As it was already explained in Section 1.2.4, I used Albumentations (Buslaev et al. 2020) to apply two types of augmentations: pixel-level and spatial-level.
Spatial-level augmentations had to be in the exact same way to the whole dataset, to maintain the spatial coherence between RGB images, CIR images and the CHM layers. I used three different spatial transformations, applied with random parameters. The first one chooses one of the eight possible images when flipping and rotating by angles that are multiples of 90°. The second one adds a perspective effect to the images. The third one adds a small distortion to the image.
On the contrary, pixel-level augmentations must be applied differently to RGB images and CHM layers because they represent different kinds of data, and the values of the pixels do not have the same meaning. In practice, a lot of transformations were conceived to reproduce camera effects on RGB images or to shift the color spectrum. Among others, I used random modifications of the brightness, the gamma value and added noise and a blurring effect randomly to RGB images. For both types of data, a channel dropout is also randomly applied, leaving a random number of channels and removing the others. A better way to augment the CHM data would have been to apply random displacements and deletions of points in the point cloud, before computing the CHM layers. However, these operations are too costly to be integrated in the training pipeline without consequently increasing the training time, so this idea was discarded.

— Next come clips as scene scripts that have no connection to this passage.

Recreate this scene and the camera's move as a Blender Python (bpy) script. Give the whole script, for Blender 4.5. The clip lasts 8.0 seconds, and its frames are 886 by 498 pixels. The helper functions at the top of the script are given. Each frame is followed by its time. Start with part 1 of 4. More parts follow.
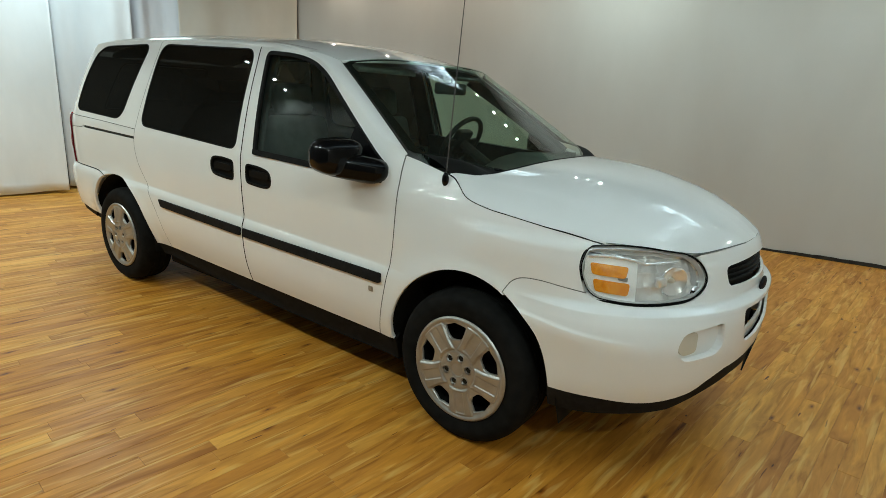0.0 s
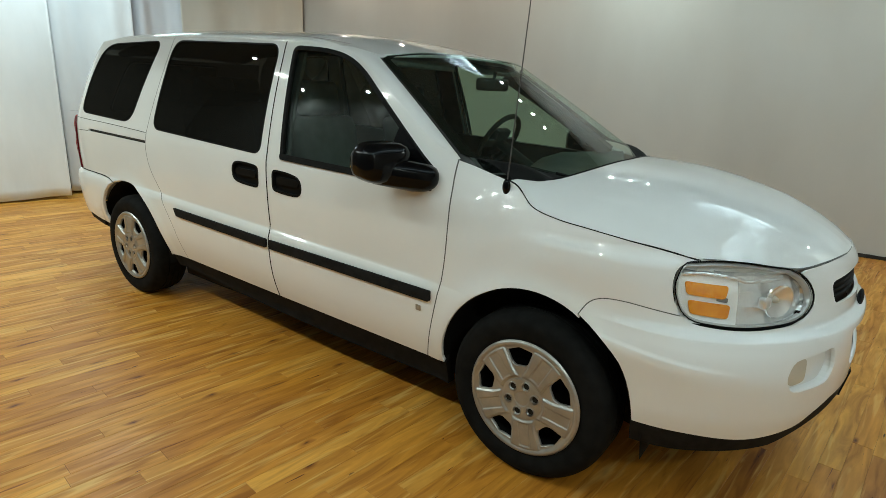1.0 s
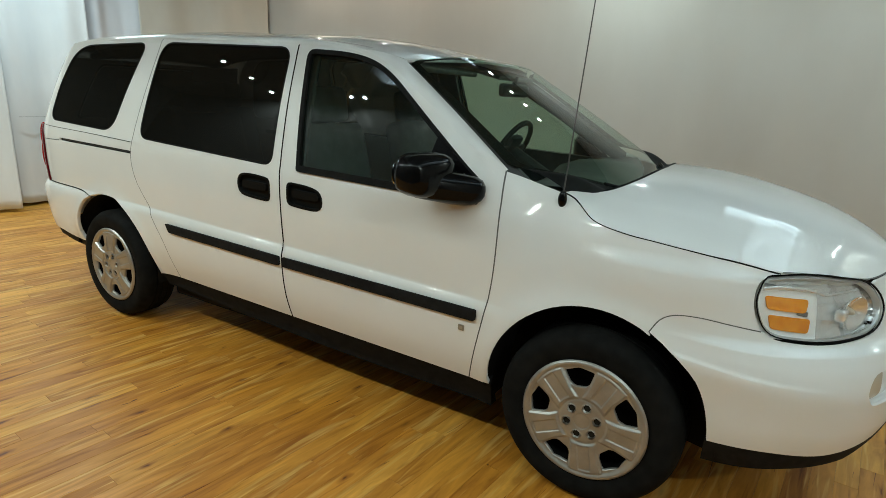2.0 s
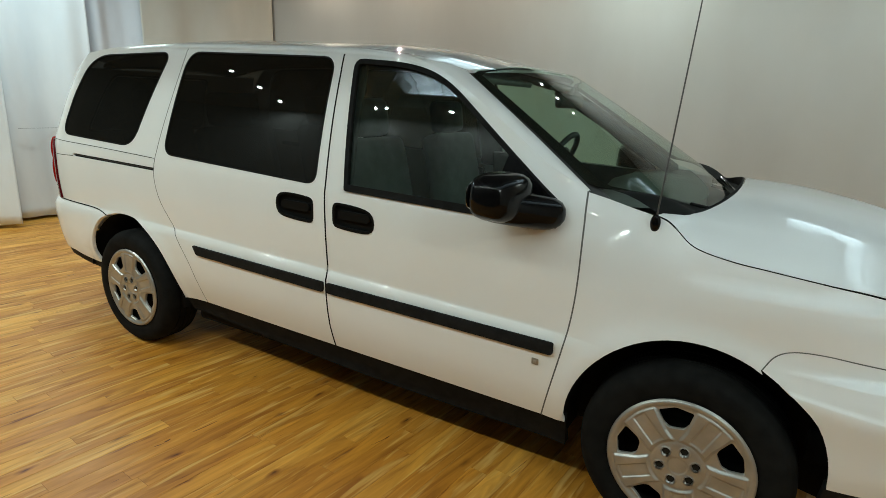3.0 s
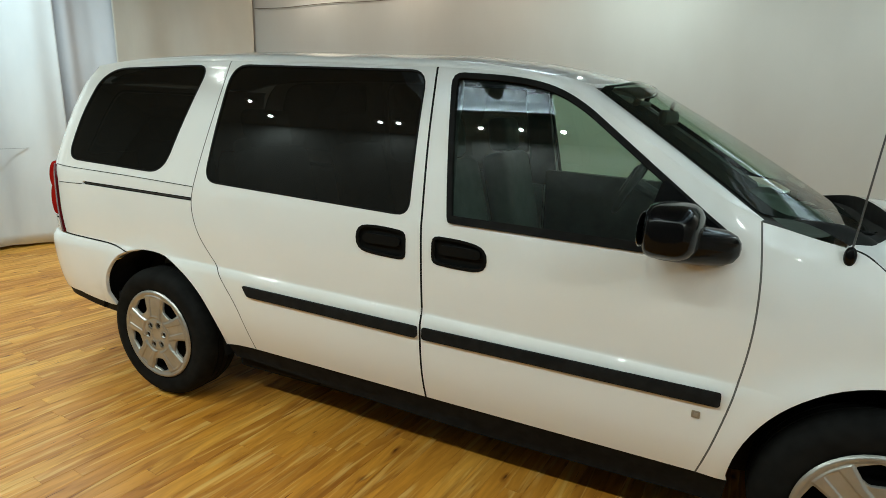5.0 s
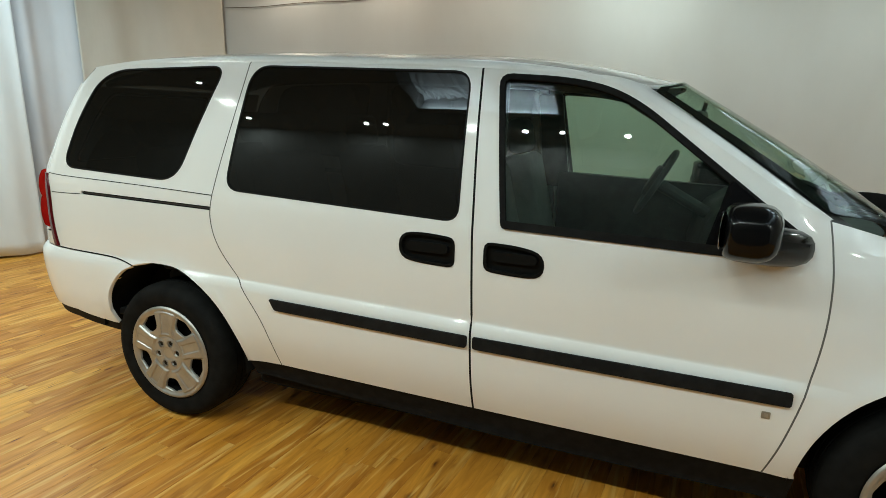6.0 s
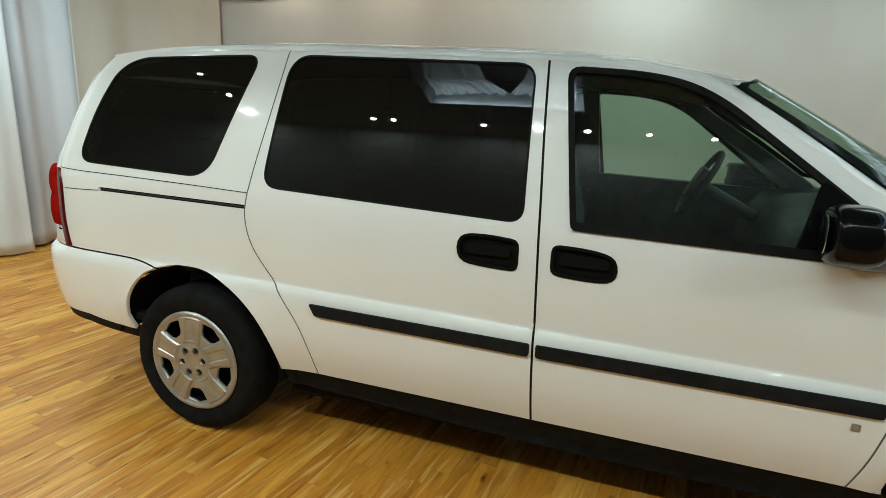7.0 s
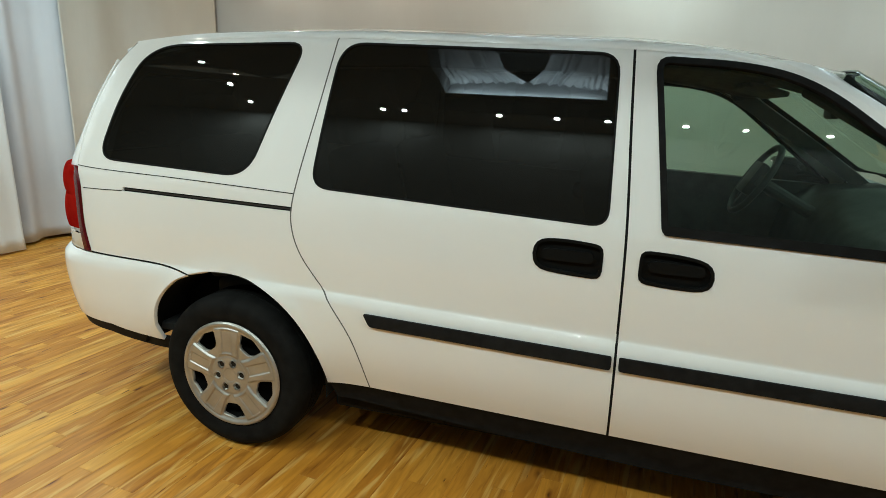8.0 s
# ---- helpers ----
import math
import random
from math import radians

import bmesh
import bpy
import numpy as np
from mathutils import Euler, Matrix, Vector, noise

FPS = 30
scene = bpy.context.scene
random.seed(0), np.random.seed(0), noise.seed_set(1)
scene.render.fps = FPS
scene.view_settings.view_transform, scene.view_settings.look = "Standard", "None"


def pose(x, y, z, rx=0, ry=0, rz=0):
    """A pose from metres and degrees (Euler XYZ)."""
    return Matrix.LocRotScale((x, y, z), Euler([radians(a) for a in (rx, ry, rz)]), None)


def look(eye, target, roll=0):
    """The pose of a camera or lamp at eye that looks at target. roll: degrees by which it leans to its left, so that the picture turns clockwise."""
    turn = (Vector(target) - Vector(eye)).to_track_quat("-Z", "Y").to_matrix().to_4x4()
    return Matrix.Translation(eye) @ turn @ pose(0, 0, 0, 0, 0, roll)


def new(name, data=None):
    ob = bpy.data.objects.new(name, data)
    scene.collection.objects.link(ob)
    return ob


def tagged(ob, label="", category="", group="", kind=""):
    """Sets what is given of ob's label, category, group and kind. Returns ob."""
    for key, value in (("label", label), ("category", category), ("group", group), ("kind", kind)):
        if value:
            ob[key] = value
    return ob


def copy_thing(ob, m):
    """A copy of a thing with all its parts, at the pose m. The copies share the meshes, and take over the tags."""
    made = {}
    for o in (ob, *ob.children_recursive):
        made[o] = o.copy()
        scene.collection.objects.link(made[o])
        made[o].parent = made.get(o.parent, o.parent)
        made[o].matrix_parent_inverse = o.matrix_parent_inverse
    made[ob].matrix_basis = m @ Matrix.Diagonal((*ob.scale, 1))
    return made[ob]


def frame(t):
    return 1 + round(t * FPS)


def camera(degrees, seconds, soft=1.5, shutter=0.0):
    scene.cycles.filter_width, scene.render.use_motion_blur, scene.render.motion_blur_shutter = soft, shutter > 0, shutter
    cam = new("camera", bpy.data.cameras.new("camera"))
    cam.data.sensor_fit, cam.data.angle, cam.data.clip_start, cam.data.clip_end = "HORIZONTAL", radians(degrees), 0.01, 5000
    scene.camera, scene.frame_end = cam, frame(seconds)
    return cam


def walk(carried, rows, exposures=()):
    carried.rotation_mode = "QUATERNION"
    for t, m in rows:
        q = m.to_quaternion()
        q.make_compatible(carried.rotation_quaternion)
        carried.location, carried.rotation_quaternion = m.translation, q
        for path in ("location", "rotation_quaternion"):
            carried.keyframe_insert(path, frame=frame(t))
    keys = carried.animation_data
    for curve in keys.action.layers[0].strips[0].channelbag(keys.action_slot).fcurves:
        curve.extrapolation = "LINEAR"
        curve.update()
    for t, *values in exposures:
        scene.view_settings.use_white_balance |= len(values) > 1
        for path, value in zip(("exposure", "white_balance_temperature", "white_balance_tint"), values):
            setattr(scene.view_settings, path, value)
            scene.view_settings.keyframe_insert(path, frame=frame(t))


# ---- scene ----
cam = camera(76.2, 8.0, 0.7)
PATH = [
    (0, (4.305, -2.718, 1.484), (3.168, -1.16, 0.956), 3.4),
    (0.5, (4.104, -2.668, 1.481), (2.935, -1.133, 0.956), 1.8),
    (1, (3.951, -2.646, 1.479), (2.821, -1.087, 0.936), 2.6),
    (2.5, (3.363, -2.766, 1.484), (2.403, -1.088, 0.97), 2.3),
    (3, (3.197, -2.714, 1.5), (2.232, -1.038, 0.99), 2.2),
    (3.5, (3.027, -2.758, 1.49), (2.107, -1.06, 0.969), 2.2),
    (4, (2.811, -2.843, 1.495), (1.992, -1.088, 0.999), 1.3),
    (4.5, (2.68, -2.822, 1.489), (1.881, -1.055, 0.999), 2.0),
    (5, (2.492, -2.738, 1.507), (1.671, -0.976, 1.039), 1.7),
    (6.5, (1.98, -2.831, 1.492), (1.363, -0.985, 1.033), 1.6),
    (7, (1.812, -2.79, 1.468), (1.201, -0.94, 1.015), 2.1),
    (7.5, (1.609, -2.704, 1.483), (1.04, -0.85, 0.995), 1.0),
    (8, (1.454, -2.721, 1.478), (0.912, -0.859, 0.988), 2.1),
]
walk(cam, [(t, look(eye, target, roll)) for t, eye, target, roll in PATH], ((0, 0.10), (2.5, 0.06), (3.3, 0.09), (4.5, 0.24), (8, 0.22)))

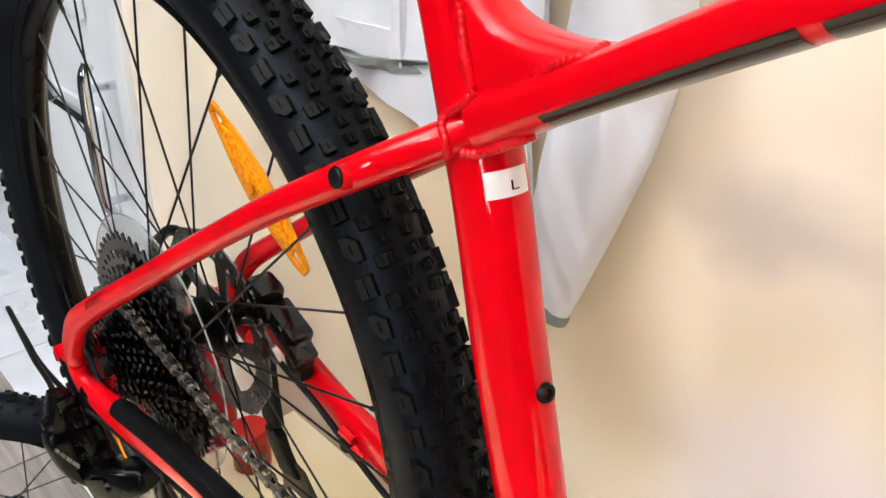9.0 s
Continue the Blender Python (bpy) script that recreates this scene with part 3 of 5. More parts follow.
# rubber plugs on bosses
for at, way, r in (((-0.1230, -0.0472, 0.6362), (-0.08, -0.96, 0.12), 0.0051), ((0.0105, -0.0345, 0.3840), (0.1, -0.97, 0.2), 0.0052), ((-0.0108, -0.0315, 0.3755), (-0.12, -0.95, 0.24), 0.0042)):
    q = Matrix.Translation(at) @ Vector(way).to_track_quat("Z", "Y").to_matrix().to_4x4()
    b = bmesh.new()
    lathe(b, [(0.0005, -0.010), (r * 1.18, -0.010), (r * 1.15, -0.001), (r * 1.02, 0.0006), (0.0005, 0.0006)], axis="z", n=20)
    bmesh.ops.transform(b, matrix=q, verts=b.verts)
    part("port_boss", b, RED, frame_part)
    b = bmesh.new()
    lathe(b, [(0.0005, 0.0), (r, 0.0), (r, 0.0016), (r * 0.85, 0.0026), (0.0005, 0.0028)], axis="z", n=20)
    bmesh.ops.transform(b, matrix=q, verts=b.verts)
    part("rubber_plug", b, PLASTIC, bike)
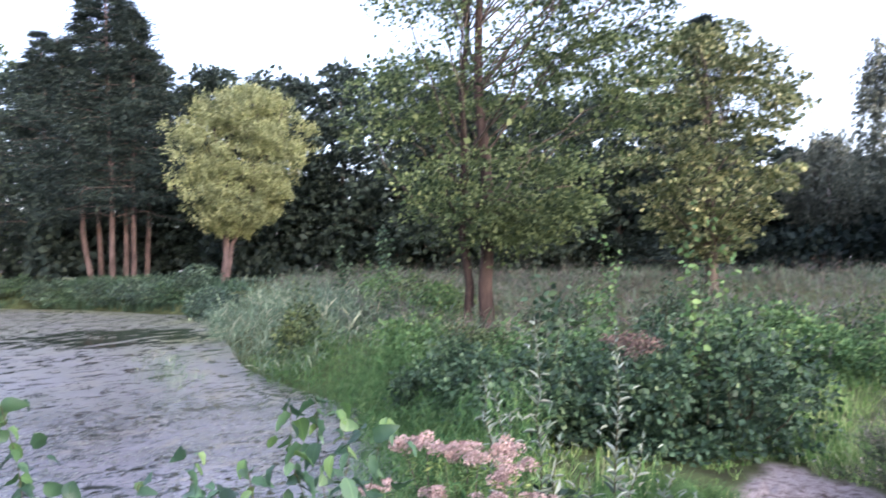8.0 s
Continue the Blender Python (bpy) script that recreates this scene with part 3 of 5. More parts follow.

On Figure 3.5, you can see an RGB image and 15 random augmentations of this image, generated with the transformations and the probabilities used during training. The most visible change happens when one or two color channels are dropped, which completely changes the color of the image.But other effects are also visible such as luminosity changes in images n°4 and 14, perspective changes in n°5, 8 and 13, blurring in n°1 and 14, and distortions in n°10 and 12. All these effects and some other less identifiable augmentations (like noise), are randomly combined to produce many different images, with bounding boxes being modified accordingly.